The authors investigated the molecular mechanisms that control this alignment believing that our vein to artery configuration might be a recent adaptation. Their belief is based on the observation that "lower" animals — such as fish and reptiles — which precede mammals in evolutionary history, lack parallel veins and arteries and are thus cold-blooded. Without parallel blood vessel alignment, there can be no regulation of body temperature through heat exchanged between the two vessels.

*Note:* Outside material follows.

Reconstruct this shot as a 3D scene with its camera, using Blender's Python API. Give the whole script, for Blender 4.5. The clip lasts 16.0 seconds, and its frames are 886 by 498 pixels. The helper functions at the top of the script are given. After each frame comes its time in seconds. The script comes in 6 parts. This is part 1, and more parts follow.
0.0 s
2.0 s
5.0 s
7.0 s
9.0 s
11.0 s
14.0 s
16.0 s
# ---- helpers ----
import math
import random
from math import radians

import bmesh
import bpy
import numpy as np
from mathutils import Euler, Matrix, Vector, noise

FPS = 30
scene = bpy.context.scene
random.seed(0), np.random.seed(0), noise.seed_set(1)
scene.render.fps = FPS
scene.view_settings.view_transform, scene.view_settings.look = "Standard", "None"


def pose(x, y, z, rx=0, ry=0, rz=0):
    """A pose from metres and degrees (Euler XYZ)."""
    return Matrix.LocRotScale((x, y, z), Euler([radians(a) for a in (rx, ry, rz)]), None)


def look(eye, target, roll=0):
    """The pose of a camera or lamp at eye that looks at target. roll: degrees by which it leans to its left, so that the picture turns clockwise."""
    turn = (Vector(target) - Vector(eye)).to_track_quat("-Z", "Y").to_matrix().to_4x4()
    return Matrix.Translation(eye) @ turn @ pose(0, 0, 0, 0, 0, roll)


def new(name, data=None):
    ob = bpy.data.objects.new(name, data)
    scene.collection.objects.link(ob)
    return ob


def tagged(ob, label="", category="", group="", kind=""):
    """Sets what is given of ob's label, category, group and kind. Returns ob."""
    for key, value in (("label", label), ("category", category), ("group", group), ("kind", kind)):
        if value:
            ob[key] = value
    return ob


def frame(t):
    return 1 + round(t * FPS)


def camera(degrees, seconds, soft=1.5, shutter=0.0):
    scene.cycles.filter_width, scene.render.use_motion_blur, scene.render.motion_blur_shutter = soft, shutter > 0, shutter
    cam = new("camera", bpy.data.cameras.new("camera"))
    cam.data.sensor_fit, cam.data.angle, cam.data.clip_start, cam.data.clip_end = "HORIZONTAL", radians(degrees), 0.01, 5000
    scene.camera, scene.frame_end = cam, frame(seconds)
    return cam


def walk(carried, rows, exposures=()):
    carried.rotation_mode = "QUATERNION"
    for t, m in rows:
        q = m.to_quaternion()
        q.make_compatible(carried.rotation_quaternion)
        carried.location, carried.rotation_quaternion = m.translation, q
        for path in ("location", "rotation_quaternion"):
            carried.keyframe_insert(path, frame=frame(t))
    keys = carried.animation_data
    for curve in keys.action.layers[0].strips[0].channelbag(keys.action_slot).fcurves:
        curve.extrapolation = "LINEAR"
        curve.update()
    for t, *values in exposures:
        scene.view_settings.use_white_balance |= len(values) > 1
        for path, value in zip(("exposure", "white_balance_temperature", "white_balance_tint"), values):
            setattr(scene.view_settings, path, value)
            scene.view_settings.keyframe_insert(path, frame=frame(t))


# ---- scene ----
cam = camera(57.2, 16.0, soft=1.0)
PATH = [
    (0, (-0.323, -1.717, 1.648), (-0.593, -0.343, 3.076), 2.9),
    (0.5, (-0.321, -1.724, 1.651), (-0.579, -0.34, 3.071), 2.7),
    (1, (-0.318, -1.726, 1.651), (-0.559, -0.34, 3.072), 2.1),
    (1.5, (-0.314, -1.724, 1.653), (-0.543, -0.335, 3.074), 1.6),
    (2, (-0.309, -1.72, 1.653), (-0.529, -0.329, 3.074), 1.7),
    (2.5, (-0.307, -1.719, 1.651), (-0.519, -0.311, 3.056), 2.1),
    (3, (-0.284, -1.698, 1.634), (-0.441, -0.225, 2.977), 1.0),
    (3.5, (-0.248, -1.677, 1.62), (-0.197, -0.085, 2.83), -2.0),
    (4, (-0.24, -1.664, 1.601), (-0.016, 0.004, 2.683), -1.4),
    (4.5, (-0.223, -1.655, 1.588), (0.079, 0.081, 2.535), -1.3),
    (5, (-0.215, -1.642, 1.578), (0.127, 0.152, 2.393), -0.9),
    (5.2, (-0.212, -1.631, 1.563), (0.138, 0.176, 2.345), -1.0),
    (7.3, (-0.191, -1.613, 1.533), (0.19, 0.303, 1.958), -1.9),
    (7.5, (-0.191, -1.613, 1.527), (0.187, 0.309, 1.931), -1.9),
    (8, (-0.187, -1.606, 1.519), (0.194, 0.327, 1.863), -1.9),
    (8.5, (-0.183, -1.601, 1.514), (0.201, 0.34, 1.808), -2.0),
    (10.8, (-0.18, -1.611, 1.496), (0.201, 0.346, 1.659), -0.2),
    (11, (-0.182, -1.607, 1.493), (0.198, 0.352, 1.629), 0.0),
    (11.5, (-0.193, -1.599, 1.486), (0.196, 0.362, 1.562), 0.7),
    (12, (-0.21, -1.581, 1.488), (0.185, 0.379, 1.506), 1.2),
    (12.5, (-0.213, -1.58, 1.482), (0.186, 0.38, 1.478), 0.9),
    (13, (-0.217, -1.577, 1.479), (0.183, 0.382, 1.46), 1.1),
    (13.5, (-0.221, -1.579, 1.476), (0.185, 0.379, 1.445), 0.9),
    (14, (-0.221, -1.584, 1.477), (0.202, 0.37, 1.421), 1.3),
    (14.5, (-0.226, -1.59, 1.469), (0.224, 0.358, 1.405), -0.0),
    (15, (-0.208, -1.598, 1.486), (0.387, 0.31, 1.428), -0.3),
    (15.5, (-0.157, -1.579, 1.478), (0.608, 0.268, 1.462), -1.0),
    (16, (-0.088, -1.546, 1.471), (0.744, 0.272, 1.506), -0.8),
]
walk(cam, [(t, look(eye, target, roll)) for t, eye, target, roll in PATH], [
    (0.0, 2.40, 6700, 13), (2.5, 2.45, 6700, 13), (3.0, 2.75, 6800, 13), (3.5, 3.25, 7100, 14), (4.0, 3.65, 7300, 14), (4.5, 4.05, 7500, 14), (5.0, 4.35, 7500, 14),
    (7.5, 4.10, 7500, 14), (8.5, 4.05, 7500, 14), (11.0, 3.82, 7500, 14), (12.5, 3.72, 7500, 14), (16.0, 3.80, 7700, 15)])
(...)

The dual system constitutes a means of thermoregulation of our body temperature. Blood vessel alignment is an elegant interplay to reduce body heat loss.
Highlights
• Apelin or APJ mutant mice have abnormal arterial-venous (A-V) alignment
• Apelin from arterial endothelial cells (ECs) induces chemotaxis of APJ+ venous ECs
• Venous ECs induce neutrophil production of MMP-9, allowing for EC migration
• Mice with defective A-V alignment have defects in thermoregulation
Abstract
Molecular pathways regulating the development of arterial and venous endothelial cells (ECs) are now well established, but control of parallel arterial-venous alignment is unclear. Here we report that arterial-venous alignment in the skin is determined by apelin receptor (APJ) expression in venous ECs. One of the activators of APJ is apelin. We found that apelin is produced by arterial ECs during embryogenesis, induces chemotaxis of venous ECs, and promotes the production of secreted Frizzled-related protein 1 (sFRP1) by APJ+ ECs. sFRP1 stimulates matrix metalloproteinase production by Ly6B.2+ neutrophil-like cells located between the arteries and veins, resulting in remodeling of extracellular matrices to support venous displacement. Moreover, using apelin- or APJ-deficient mice, which exhibit arterial-venous disorganization, we found that arterial-venous alignment is involved in thermoregulation, possibly by regulating countercurrent heat exchange. We hypothesize that the evolution of parallel juxtapositional arterial-venous alignment was an adaptation to reduce body heat loss.